Instructions to follow
Quote the records beneath, complete and exact. Leave out images.

Extracted entries
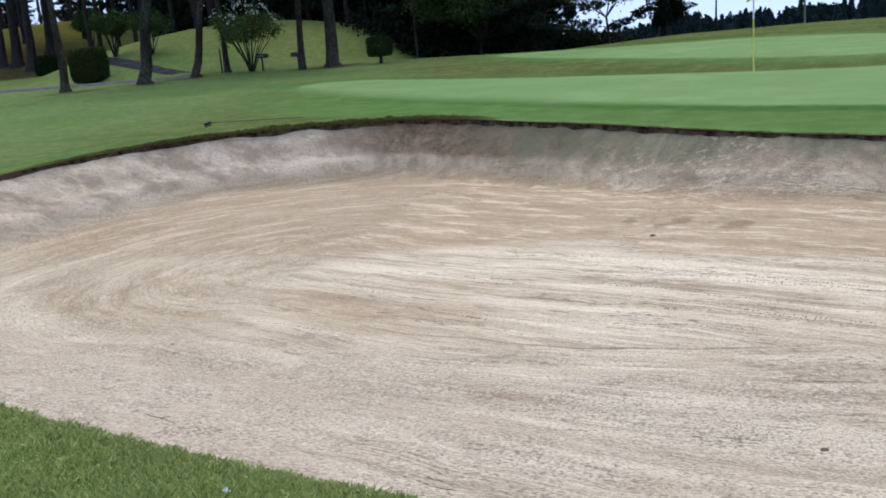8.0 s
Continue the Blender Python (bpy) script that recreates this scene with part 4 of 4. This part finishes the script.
# left wood, behind the green and the grass hill
for row, (y, step, x0, x1) in enumerate([(46.5, 2.0, -17, -12.6), (50.0, 2.2, -26, -13.4), (53.5, 2.4, -34, -14.4), (59, 2.8, -41, -15.6), (66, 3.2, -46, -17)]):
    x = x0
    while x < x1:
        wood_tree(rw.choice((0, 1, 2)), x + rw.uniform(-0.6, 0.6), y + rw.uniform(-1.2, 1.2), rw.uniform(0.8, 1.15), rw.uniform(0, 360))
        x += step
# right wood, behind the pines and the road
for row, (y, step, x0, x1) in enumerate([(49.5, 1.2, 7.9, 21.0), (47.5, 1.3, 8.2, 12.5), (55.0, 1.7, 9.5, 25), (62, 2.0, 12, 29), (48.0, 2.4, 26, 44), (53.0, 2.6, 29, 50), (73, 3.4, 14, 48)]):
    x = x0
    while x < x1:
        size = rw.uniform(0.17, 0.25) * (y / 55) * (0.75 if x < 13.5 else 1.0) if x < 0.46 * y else rw.uniform(0.5, 0.8)
        if 0.60 < x / y < 0.71:
            size *= 0.42
        wood_tree(rw.choice((0, 1, 2)), x + rw.uniform(-0.6, 0.6), y + rw.uniform(-1.2, 1.2), size, rw.uniform(0, 360))
        x += step


def make_undergrowth(name, spans, count, seed, label):
    """Scrub that fills the foot of a wood, as one mass; near-black colour for the wood's shade."""
    rng = R(seed)
    pts = []
    for x0, x1, y0, y1, high in spans:
        for k in range(count):
            x, y = rng.uniform(x0, x1), rng.uniform(y0, y1)
            h = high * rng.uniform(0.5, 1.2)
            q = rng.normal(size=(90, 3)) * (0.6, 0.6, 0.28 * h)
            q[:, 2] = np.abs(q[:, 2]) * 1.4
            pts.append(q + (x, y, float(land(x, y))))
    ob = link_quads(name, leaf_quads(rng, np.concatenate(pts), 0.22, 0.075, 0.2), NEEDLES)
    return tagged(ob, label, "undergrowth", kind="stuff")


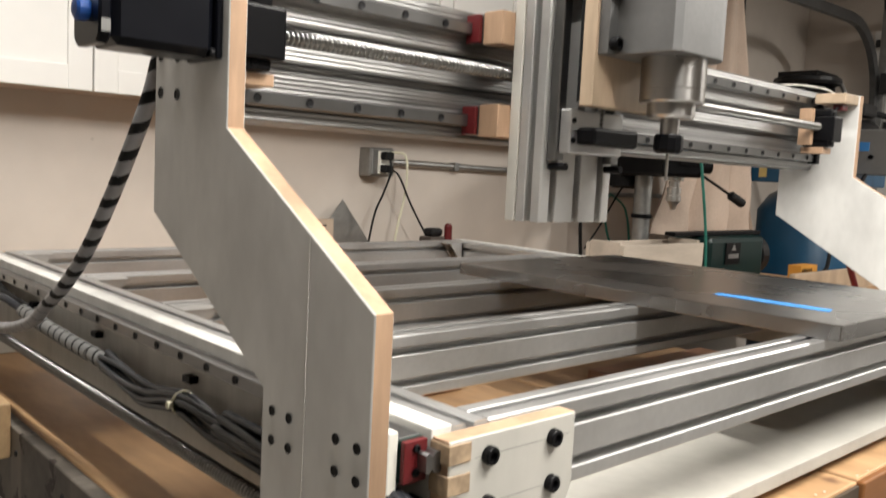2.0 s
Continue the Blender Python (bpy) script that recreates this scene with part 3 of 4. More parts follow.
# motor at the far end of the left screw
ym = thing("screw_motor", "black stepper motor on a birch mount at the screw's end", "motor")
part("mount_plate", boxm(-0.068, -0.002, L + 0.0215, L + 0.045, 0.965, 1.05, bevel=0.002), M_MAPLE_B, ym)
bm = boxm(-0.060, -0.004, L + 0.046, L + 0.13, 0.978, 1.034, bevel=0.006)
box(bm, -0.062, -0.002, L + 0.13, L + 0.15, 0.976, 1.042, 0.005)
part("body", bm, M_MOTOR, ym)
part("coupling", rod(bmesh.new(), (-0.03, L - 0.019, 1.004), (-0.03, L + 0.0215, 1.004), 0.012), M_GALV, ym)
part("lead", tubem(smooth_path([(-0.03, L + 0.14, 1.04), (-0.05, L + 0.10, 1.10), (-0.05, L - 0.02, 1.10), (-0.02, L - 0.12, 1.06), (-0.012, L - 0.3, 1.05)]), 0.003, 8), M_RUBBER, ym)

# ---- steel plate and tape ----
single("steel_table_plate", boxm(0.672, 1.150, 0.001, 0.700, ZE + 0.0006, 1.1315, bevel=0.0012), M_PLATE, "thick ground steel plate lying on the frame", "plate")
for name, pts, z, lab in (("masking_tape", [(0.772, 0.236), (0.802, 0.240), (0.806, 0.068), (0.777, 0.060)], 1.1316, "strip of blue masking tape on the steel plate"),
                          ("masking_tape", [(0.024, 0.318), (0.024, 0.345), (0.115, 0.338), (0.112, 0.312)], ZE + 0.0003, "strip of blue masking tape on the frame")):
    single(name, prism(bmesh.new(), pts, "z", z, z + 0.0004), M_TAPE, lab, "tape")

# ---- gantry ----
gan = thing("router_gantry", "white-sided gantry carrying an aluminium beam above the machine bed", "machine gantry")
PLATE = [(0.239, 1.4835), (0.239, 1.328), (0.0225, 1.2005), (0.0225, 0.930), (0.1665, 0.930), (0.1665, 1.117), (0.386, 1.246), (0.386, 1.4835)]
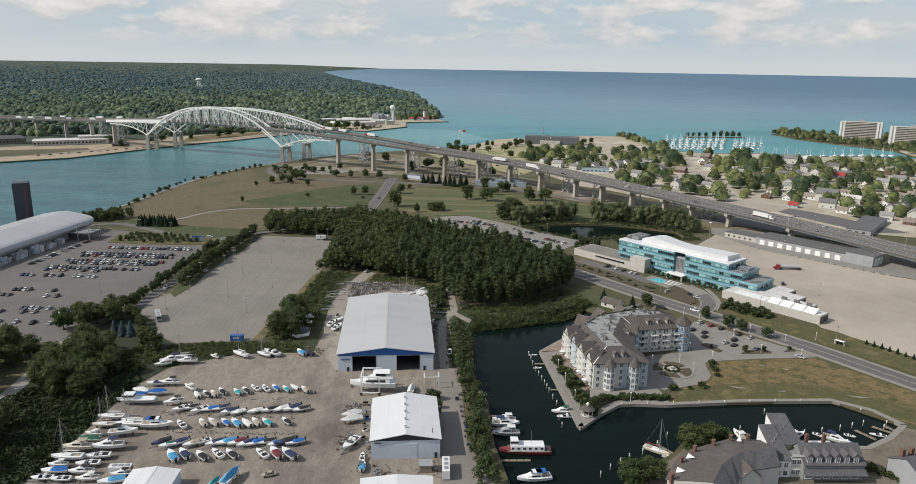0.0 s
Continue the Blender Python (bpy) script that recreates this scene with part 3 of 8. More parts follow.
sheet("bridge_lawn", [(-60, 1092), (-30, 1010), (25, 935), (75, 855), (96, 900), (90, 990), (82, 1030), (92, 1092), (88, 1150), (46, 1140), (20, 1100), (-5, 1128)], 0.05, M["drylawn"], "pale dry lawn between bridge and beach", "lawn")
sheet("town_lot", [(128, 790), (150, 850), (185, 868), (210, 842), (228, 802), (243, 770), (259, 730), (297, 750), (306, 723), (316, 702), (332, 690), (303, 652), (262, 655), (225, 700), (180, 745)], 0.07, M["tanlot"], "pale concrete lots below the bridge approach", "parking lot")
sheet("town_plaza", [(301, 652), (320, 671), (332, 656), (346, 635), (356, 612), (375, 570), (340, 570), (314, 622)], 0.1, M["road"], "grey asphalt plaza at the edge of the town", "plaza")


def road_strip(name, pts, width, label, mat="road", kerb=0.0, z=0.13, category="road"):
    line = smooth_line(pts)
    LAYER[0] += 0.003
    z += LAYER[0]
    mb = Mesh()
    ribbon(mb, line, -width / 2, width / 2, -0.02, z)
    ob = structure(name, mb, M[mat], label, category)
    if kerb:
        for s in (-1, 1):
            mb = Mesh()
            a, b = sorted((s * width / 2, s * (width / 2 + kerb)))
            ribbon(mb, line, a, b, -0.02, z + 0.13)
            structure("pavement", mb, M["concrete"], "pale concrete kerb and pavement beside the road", "pavement")
    TOPS[name] = z
    return line


MAIN = road_strip("road", [(20, 520), (48, 480), (73, 444.5), (96, 413.5), (118, 384), (144.5, 351.6), (173, 315), (195, 282.5), (240, 218), (290, 150)], 11.0, "two-lane asphalt road with pale edges", kerb=1.9)
MAIN_Z = TOPS["road"]
road_strip("park_road", [(-86, 600), (-81, 640), (-79, 720), (-78, 796), (-76, 820)], 9, "grey park road with kerbs", kerb=0.8)
road_strip("park_road_cross", [(-214, 940), (-230, 927), (-237, 896), (-234, 864), (-219, 828), (-205, 812), (-182, 803), (-133, 797), (-85, 788), (-44, 781), (-4, 773), (41, 756), (84, 735), (130, 690), (165, 645), (205, 600)], 7, "narrow park road below the bridge", "asphalt")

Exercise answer
8.0 s
Continue the Blender Python (bpy) script that recreates this scene with part 4 of 4. This part finishes the script.
# left wood, behind the green and the grass hill
for row, (y, step, x0, x1) in enumerate([(46.5, 2.0, -17, -12.6), (50.0, 2.2, -26, -13.4), (53.5, 2.4, -34, -14.4), (59, 2.8, -41, -15.6), (66, 3.2, -46, -17)]):
    x = x0
    while x < x1:
        wood_tree(rw.choice((0, 1, 2)), x + rw.uniform(-0.6, 0.6), y + rw.uniform(-1.2, 1.2), rw.uniform(0.8, 1.15), rw.uniform(0, 360))
        x += step
# right wood, behind the pines and the road
for row, (y, step, x0, x1) in enumerate([(49.5, 1.2, 7.9, 21.0), (47.5, 1.3, 8.2, 12.5), (55.0, 1.7, 9.5, 25), (62, 2.0, 12, 29), (48.0, 2.4, 26, 44), (53.0, 2.6, 29, 50), (73, 3.4, 14, 48)]):
    x = x0
    while x < x1:
        size = rw.uniform(0.17, 0.25) * (y / 55) * (0.75 if x < 13.5 else 1.0) if x < 0.46 * y else rw.uniform(0.5, 0.8)
        if 0.60 < x / y < 0.71:
            size *= 0.42
        wood_tree(rw.choice((0, 1, 2)), x + rw.uniform(-0.6, 0.6), y + rw.uniform(-1.2, 1.2), size, rw.uniform(0, 360))
        x += step


def make_undergrowth(name, spans, count, seed, label):
    """Scrub that fills the foot of a wood, as one mass; near-black colour for the wood's shade."""
    rng = R(seed)
    pts = []
    for x0, x1, y0, y1, high in spans:
        for k in range(count):
            x, y = rng.uniform(x0, x1), rng.uniform(y0, y1)
            h = high * rng.uniform(0.5, 1.2)
            q = rng.normal(size=(90, 3)) * (0.6, 0.6, 0.28 * h)
            q[:, 2] = np.abs(q[:, 2]) * 1.4
            pts.append(q + (x, y, float(land(x, y))))
    ob = link_quads(name, leaf_quads(rng, np.concatenate(pts), 0.22, 0.075, 0.2), NEEDLES)
    return tagged(ob, label, "undergrowth", kind="stuff")


2.0 s
Continue the Blender Python (bpy) script that recreates this scene with part 3 of 4. More parts follow.
# motor at the far end of the left screw
ym = thing("screw_motor", "black stepper motor on a birch mount at the screw's end", "motor")
part("mount_plate", boxm(-0.068, -0.002, L + 0.0215, L + 0.045, 0.965, 1.05, bevel=0.002), M_MAPLE_B, ym)
bm = boxm(-0.060, -0.004, L + 0.046, L + 0.13, 0.978, 1.034, bevel=0.006)
box(bm, -0.062, -0.002, L + 0.13, L + 0.15, 0.976, 1.042, 0.005)
part("body", bm, M_MOTOR, ym)
part("coupling", rod(bmesh.new(), (-0.03, L - 0.019, 1.004), (-0.03, L + 0.0215, 1.004), 0.012), M_GALV, ym)
part("lead", tubem(smooth_path([(-0.03, L + 0.14, 1.04), (-0.05, L + 0.10, 1.10), (-0.05, L - 0.02, 1.10), (-0.02, L - 0.12, 1.06), (-0.012, L - 0.3, 1.05)]), 0.003, 8), M_RUBBER, ym)

# ---- steel plate and tape ----
single("steel_table_plate", boxm(0.672, 1.150, 0.001, 0.700, ZE + 0.0006, 1.1315, bevel=0.0012), M_PLATE, "thick ground steel plate lying on the frame", "plate")
for name, pts, z, lab in (("masking_tape", [(0.772, 0.236), (0.802, 0.240), (0.806, 0.068), (0.777, 0.060)], 1.1316, "strip of blue masking tape on the steel plate"),
                          ("masking_tape", [(0.024, 0.318), (0.024, 0.345), (0.115, 0.338), (0.112, 0.312)], ZE + 0.0003, "strip of blue masking tape on the frame")):
    single(name, prism(bmesh.new(), pts, "z", z, z + 0.0004), M_TAPE, lab, "tape")

# ---- gantry ----
gan = thing("router_gantry", "white-sided gantry carrying an aluminium beam above the machine bed", "machine gantry")
PLATE = [(0.239, 1.4835), (0.239, 1.328), (0.0225, 1.2005), (0.0225, 0.930), (0.1665, 0.930), (0.1665, 1.117), (0.386, 1.246), (0.386, 1.4835)]
0.0 s
Continue the Blender Python (bpy) script that recreates this scene with part 3 of 8. More parts follow.
sheet("bridge_lawn", [(-60, 1092), (-30, 1010), (25, 935), (75, 855), (96, 900), (90, 990), (82, 1030), (92, 1092), (88, 1150), (46, 1140), (20, 1100), (-5, 1128)], 0.05, M["drylawn"], "pale dry lawn between bridge and beach", "lawn")
sheet("town_lot", [(128, 790), (150, 850), (185, 868), (210, 842), (228, 802), (243, 770), (259, 730), (297, 750), (306, 723), (316, 702), (332, 690), (303, 652), (262, 655), (225, 700), (180, 745)], 0.07, M["tanlot"], "pale concrete lots below the bridge approach", "parking lot")
sheet("town_plaza", [(301, 652), (320, 671), (332, 656), (346, 635), (356, 612), (375, 570), (340, 570), (314, 622)], 0.1, M["road"], "grey asphalt plaza at the edge of the town", "plaza")


def road_strip(name, pts, width, label, mat="road", kerb=0.0, z=0.13, category="road"):
    line = smooth_line(pts)
    LAYER[0] += 0.003
    z += LAYER[0]
    mb = Mesh()
    ribbon(mb, line, -width / 2, width / 2, -0.02, z)
    ob = structure(name, mb, M[mat], label, category)
    if kerb:
        for s in (-1, 1):
            mb = Mesh()
            a, b = sorted((s * width / 2, s * (width / 2 + kerb)))
            ribbon(mb, line, a, b, -0.02, z + 0.13)
            structure("pavement", mb, M["concrete"], "pale concrete kerb and pavement beside the road", "pavement")
    TOPS[name] = z
    return line


MAIN = road_strip("road", [(20, 520), (48, 480), (73, 444.5), (96, 413.5), (118, 384), (144.5, 351.6), (173, 315), (195, 282.5), (240, 218), (290, 150)], 11.0, "two-lane asphalt road with pale edges", kerb=1.9)
MAIN_Z = TOPS["road"]
road_strip("park_road", [(-86, 600), (-81, 640), (-79, 720), (-78, 796), (-76, 820)], 9, "grey park road with kerbs", kerb=0.8)
road_strip("park_road_cross", [(-214, 940), (-230, 927), (-237, 896), (-234, 864), (-219, 828), (-205, 812), (-182, 803), (-133, 797), (-85, 788), (-44, 781), (-4, 773), (41, 756), (84, 735), (130, 690), (165, 645), (205, 600)], 7, "narrow park road below the bridge", "asphalt")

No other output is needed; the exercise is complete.